Identify the lines that contain the word "made" and copy each one.

(Animation scripts)
= = = =

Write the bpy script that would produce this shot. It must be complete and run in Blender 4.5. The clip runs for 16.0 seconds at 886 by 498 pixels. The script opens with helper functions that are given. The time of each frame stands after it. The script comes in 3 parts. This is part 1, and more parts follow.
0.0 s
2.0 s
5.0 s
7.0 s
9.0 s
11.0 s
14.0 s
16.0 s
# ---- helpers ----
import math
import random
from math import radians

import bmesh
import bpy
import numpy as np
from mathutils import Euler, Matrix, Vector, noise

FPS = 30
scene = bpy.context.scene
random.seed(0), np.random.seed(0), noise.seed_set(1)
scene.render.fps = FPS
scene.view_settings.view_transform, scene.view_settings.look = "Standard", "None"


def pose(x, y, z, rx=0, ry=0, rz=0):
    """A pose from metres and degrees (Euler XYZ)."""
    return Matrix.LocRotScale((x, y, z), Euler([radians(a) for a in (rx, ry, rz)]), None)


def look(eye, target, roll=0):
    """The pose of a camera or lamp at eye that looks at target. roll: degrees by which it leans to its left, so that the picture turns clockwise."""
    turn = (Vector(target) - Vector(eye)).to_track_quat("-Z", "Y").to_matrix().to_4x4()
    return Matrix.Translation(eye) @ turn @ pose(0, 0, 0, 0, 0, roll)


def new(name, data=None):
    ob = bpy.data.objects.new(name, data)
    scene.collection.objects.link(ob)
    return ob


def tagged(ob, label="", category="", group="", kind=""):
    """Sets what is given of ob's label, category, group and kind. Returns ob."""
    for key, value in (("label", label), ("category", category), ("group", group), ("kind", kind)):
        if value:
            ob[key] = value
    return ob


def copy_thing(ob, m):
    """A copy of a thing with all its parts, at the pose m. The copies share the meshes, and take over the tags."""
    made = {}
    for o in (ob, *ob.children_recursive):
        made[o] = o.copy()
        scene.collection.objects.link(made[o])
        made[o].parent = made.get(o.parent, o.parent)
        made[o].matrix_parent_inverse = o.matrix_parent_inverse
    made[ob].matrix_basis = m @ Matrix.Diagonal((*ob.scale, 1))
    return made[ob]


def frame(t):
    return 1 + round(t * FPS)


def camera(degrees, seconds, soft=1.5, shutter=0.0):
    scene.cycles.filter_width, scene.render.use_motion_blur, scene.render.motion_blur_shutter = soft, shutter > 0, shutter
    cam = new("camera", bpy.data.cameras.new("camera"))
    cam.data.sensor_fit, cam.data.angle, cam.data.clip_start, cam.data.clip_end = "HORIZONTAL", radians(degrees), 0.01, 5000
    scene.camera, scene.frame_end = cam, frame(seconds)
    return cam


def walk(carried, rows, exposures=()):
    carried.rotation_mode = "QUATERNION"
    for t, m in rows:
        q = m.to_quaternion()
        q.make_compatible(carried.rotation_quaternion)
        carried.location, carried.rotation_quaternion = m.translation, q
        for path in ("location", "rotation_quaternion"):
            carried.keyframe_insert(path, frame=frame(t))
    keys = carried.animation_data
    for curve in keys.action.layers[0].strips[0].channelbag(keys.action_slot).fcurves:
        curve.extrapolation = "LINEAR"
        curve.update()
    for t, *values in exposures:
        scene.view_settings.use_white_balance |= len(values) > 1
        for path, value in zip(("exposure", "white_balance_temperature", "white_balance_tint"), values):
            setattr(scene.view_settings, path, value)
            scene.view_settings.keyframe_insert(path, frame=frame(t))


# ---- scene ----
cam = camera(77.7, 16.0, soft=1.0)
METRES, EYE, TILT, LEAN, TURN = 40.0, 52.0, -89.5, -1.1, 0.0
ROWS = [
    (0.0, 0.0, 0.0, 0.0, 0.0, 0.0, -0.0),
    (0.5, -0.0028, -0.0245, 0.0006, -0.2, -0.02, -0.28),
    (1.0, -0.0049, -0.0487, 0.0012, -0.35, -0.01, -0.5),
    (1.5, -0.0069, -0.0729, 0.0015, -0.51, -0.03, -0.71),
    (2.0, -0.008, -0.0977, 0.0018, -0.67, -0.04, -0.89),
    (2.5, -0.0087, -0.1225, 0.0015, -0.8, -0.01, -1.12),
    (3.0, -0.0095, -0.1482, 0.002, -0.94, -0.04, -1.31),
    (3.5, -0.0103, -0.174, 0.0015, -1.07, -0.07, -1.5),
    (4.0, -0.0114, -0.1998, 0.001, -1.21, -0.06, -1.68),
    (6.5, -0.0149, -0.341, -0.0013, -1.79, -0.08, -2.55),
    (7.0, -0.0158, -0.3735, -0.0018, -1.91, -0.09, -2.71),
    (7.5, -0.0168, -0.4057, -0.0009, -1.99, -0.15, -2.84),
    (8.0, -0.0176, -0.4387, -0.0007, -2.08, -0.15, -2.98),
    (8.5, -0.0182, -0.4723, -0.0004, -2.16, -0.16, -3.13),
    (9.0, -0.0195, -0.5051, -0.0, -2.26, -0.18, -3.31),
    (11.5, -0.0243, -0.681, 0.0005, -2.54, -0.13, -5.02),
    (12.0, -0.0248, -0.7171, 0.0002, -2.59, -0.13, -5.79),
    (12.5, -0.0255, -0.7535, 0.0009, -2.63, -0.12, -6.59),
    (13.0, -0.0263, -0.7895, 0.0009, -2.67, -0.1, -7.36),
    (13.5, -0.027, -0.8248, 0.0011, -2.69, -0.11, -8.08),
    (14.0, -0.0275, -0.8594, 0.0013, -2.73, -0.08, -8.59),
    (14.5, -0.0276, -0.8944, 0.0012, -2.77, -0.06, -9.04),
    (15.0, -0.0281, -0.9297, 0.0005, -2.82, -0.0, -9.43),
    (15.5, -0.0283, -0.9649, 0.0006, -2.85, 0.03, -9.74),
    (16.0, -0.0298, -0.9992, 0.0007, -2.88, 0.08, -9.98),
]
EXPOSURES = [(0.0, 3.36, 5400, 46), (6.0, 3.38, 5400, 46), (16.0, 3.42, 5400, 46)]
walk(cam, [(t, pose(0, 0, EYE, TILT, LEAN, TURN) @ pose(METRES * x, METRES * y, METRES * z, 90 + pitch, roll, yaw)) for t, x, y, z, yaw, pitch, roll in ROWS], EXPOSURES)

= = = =

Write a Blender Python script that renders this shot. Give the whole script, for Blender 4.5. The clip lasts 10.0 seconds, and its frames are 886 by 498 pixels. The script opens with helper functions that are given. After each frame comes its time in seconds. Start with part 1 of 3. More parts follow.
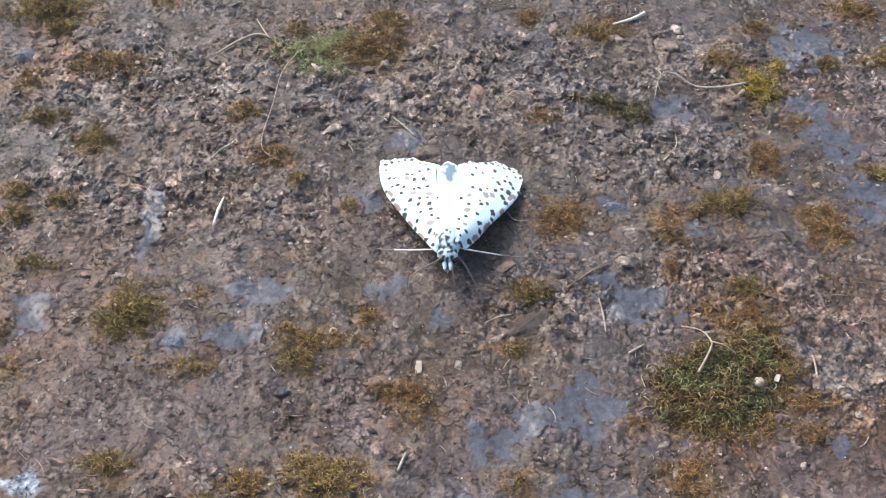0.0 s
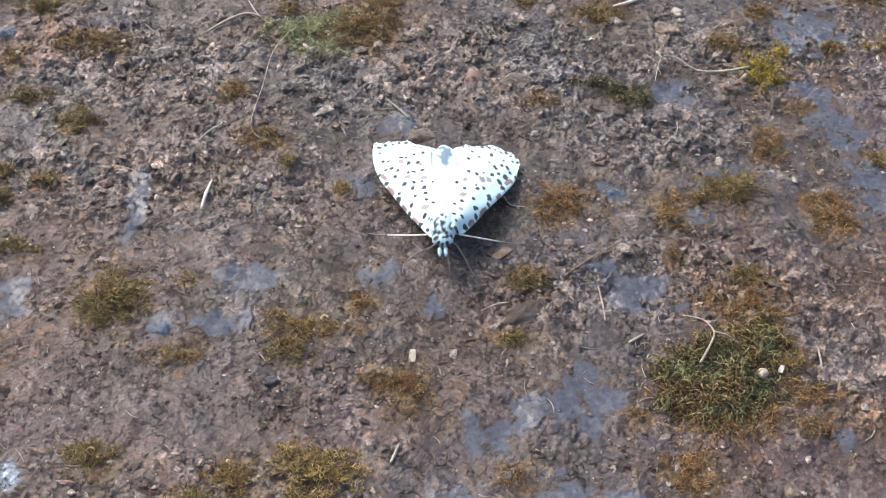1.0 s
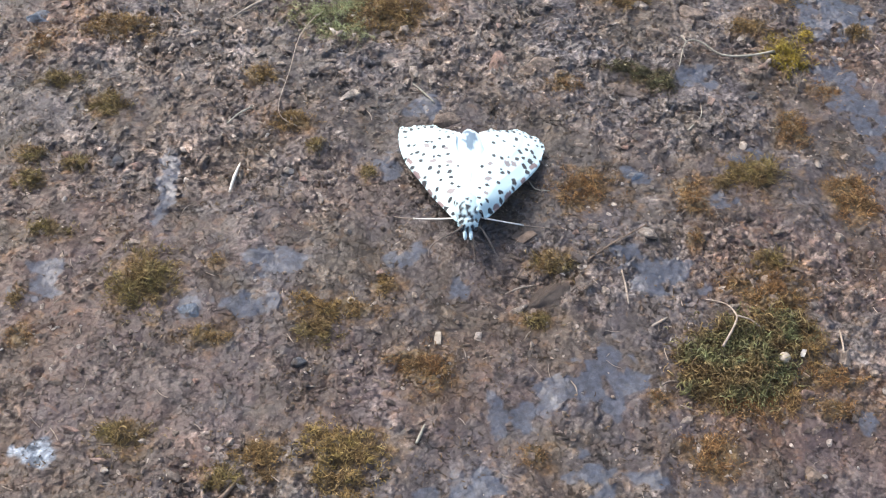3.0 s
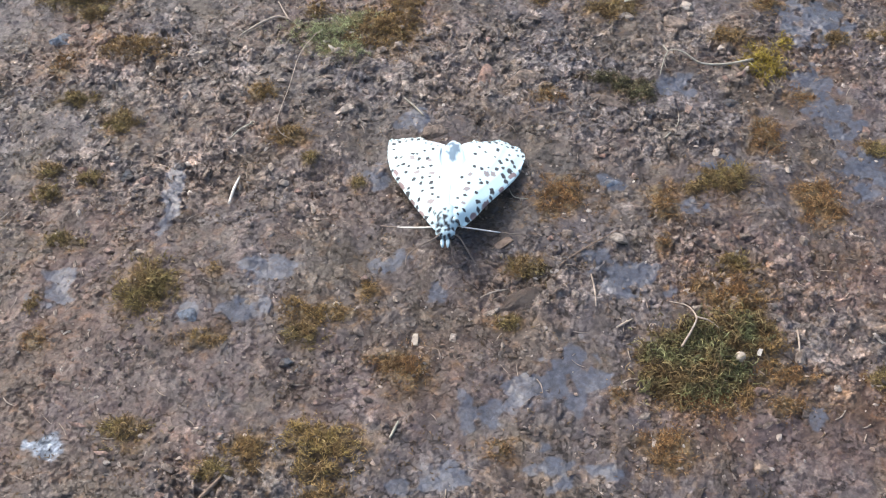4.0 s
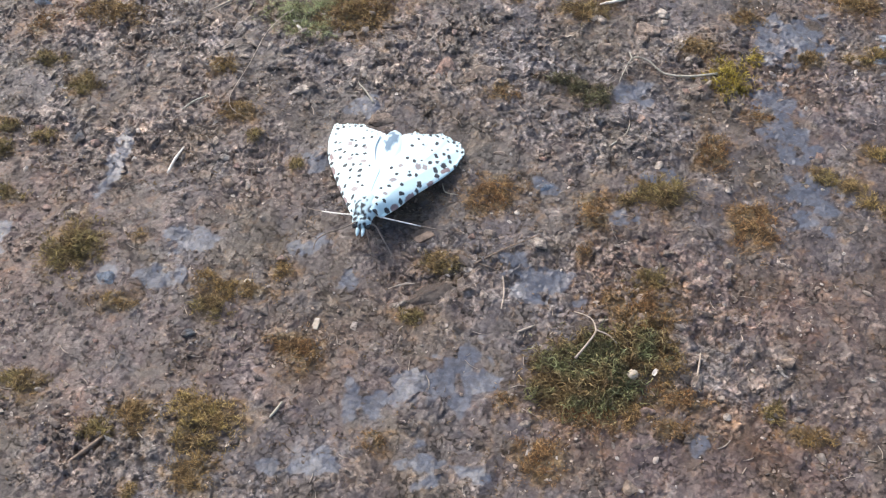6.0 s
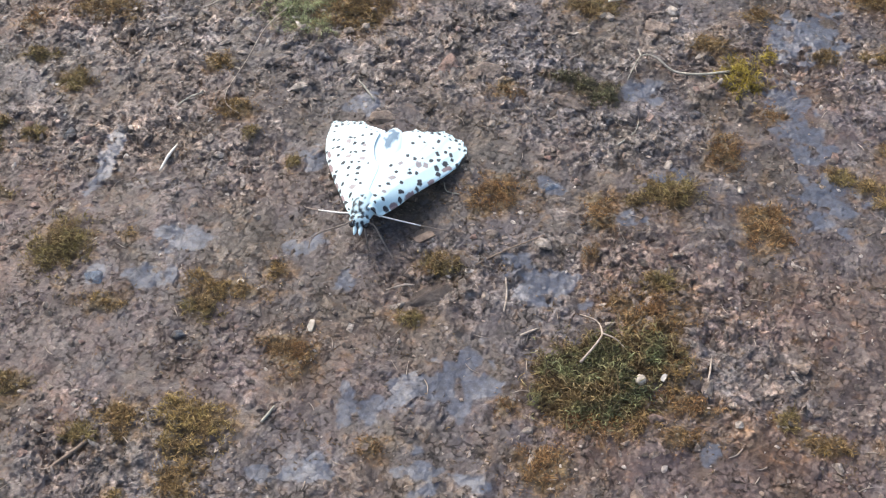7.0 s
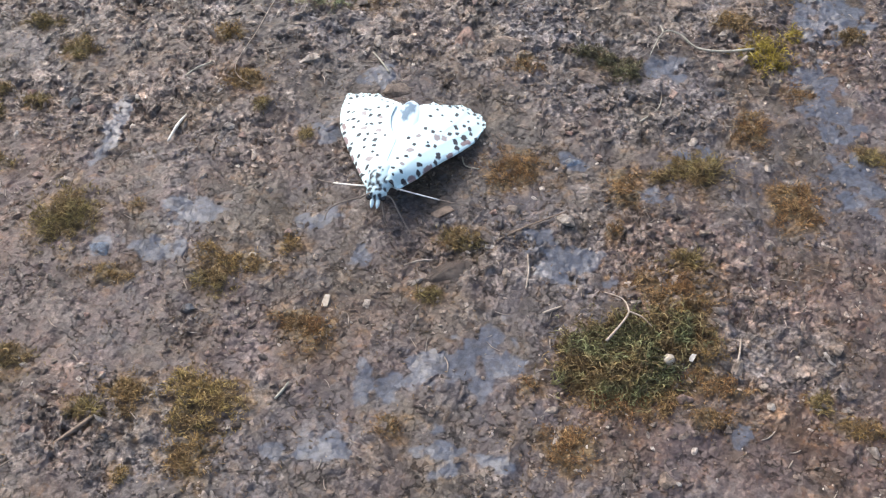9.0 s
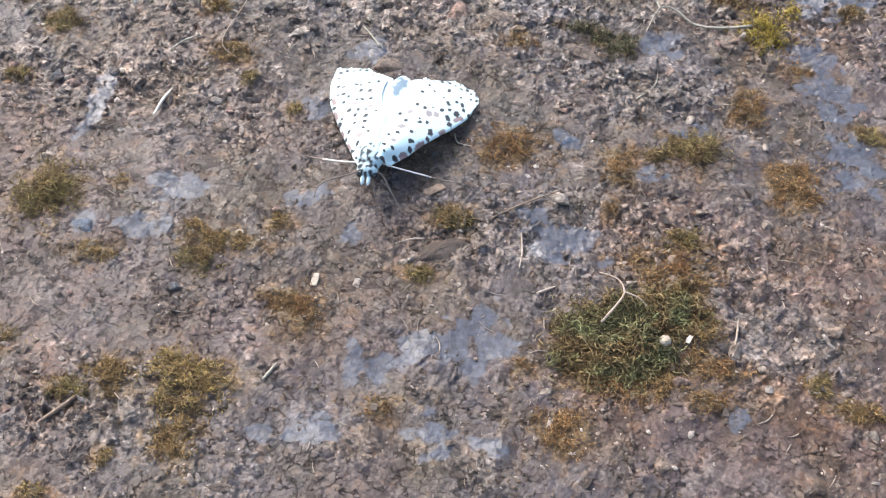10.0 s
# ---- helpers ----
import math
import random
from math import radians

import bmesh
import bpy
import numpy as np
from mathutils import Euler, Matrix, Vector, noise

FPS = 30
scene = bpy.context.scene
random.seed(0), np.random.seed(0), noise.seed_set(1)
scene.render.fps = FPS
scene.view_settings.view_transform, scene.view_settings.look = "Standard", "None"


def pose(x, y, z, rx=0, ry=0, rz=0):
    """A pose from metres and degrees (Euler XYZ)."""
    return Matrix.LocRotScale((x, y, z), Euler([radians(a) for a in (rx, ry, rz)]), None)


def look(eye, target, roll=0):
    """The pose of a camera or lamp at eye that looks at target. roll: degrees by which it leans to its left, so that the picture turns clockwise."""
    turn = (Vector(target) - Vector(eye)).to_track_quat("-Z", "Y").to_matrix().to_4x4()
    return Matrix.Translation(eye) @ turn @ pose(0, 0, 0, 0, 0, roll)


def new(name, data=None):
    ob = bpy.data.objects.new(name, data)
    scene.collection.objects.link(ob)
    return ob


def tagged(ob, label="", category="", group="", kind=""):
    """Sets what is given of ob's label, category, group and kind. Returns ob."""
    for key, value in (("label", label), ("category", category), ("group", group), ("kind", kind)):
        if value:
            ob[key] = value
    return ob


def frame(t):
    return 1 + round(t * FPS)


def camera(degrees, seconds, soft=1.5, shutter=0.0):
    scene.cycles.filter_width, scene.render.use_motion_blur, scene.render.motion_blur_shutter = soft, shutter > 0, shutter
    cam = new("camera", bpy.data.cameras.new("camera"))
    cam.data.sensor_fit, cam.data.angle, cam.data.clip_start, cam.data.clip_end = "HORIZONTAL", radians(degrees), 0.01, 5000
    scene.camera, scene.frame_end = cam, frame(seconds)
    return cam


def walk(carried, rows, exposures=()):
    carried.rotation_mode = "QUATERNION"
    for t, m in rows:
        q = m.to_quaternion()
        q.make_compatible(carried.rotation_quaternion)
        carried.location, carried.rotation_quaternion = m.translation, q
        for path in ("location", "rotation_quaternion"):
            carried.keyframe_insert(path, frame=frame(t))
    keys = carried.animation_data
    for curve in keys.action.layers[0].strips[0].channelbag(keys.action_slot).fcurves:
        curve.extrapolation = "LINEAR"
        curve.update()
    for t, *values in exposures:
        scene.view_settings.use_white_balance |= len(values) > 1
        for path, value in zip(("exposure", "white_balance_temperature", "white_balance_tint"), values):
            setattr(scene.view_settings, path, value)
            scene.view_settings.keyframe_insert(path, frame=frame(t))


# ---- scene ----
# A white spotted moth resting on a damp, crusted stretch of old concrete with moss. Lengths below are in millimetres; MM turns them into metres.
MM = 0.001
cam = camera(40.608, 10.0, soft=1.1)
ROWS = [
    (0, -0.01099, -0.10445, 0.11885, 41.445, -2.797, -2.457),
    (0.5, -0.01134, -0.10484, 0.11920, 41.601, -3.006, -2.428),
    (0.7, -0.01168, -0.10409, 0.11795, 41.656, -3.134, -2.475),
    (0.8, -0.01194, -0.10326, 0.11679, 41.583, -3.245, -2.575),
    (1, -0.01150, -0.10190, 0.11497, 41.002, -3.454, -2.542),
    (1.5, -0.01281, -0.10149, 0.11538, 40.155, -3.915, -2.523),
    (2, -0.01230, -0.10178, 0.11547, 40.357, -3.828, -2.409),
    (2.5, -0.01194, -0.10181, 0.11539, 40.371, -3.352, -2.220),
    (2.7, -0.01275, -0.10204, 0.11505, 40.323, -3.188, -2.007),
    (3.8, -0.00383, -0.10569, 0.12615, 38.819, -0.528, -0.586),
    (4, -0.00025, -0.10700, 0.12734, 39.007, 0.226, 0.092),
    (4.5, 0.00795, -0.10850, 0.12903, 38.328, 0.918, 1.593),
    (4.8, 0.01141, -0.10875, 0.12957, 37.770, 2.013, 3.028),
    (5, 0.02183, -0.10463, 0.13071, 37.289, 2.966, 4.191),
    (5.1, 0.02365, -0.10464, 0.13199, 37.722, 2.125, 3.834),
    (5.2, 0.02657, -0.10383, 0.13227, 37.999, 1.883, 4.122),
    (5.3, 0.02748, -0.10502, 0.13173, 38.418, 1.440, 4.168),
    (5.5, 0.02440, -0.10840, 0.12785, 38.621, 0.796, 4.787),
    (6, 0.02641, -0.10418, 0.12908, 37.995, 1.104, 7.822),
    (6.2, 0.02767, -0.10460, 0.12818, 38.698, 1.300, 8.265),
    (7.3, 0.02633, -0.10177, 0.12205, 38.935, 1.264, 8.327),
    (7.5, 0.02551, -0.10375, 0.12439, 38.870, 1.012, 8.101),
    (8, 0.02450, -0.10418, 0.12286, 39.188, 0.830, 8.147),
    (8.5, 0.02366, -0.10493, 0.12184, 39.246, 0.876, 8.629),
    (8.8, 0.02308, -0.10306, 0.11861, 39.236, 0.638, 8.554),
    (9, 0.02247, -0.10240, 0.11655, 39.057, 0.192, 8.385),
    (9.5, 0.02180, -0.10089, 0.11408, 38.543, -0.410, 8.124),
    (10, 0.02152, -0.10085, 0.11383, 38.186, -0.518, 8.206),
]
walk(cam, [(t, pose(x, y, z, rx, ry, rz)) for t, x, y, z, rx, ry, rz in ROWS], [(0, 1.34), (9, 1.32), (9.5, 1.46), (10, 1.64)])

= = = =

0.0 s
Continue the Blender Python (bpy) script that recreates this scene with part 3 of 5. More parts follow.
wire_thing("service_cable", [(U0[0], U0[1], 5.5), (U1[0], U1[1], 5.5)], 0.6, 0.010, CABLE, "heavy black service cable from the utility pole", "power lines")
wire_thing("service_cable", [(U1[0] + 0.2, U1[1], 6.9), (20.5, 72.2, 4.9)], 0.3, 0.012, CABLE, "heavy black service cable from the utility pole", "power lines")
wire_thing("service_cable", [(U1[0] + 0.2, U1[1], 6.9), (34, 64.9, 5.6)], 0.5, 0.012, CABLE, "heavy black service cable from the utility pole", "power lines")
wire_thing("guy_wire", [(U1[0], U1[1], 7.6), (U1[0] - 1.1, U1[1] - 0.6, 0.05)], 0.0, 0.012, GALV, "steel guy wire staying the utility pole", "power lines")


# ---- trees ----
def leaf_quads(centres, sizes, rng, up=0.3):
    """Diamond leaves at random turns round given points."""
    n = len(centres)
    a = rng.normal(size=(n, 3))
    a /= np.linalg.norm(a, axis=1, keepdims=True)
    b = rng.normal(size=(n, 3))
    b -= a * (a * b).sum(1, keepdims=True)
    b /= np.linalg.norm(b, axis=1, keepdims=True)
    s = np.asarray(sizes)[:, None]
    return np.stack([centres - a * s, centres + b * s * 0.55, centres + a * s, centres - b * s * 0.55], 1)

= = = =

• Response:
    made = {}
        made[o] = o.copy()
        scene.collection.objects.link(made[o])
        made[o].parent = made.get(o.parent, o.parent)
        made[o].matrix_parent_inverse = o.matrix_parent_inverse
    made[ob].matrix_basis = m @ Matrix.Diagonal((*ob.scale, 1))
    return made[ob]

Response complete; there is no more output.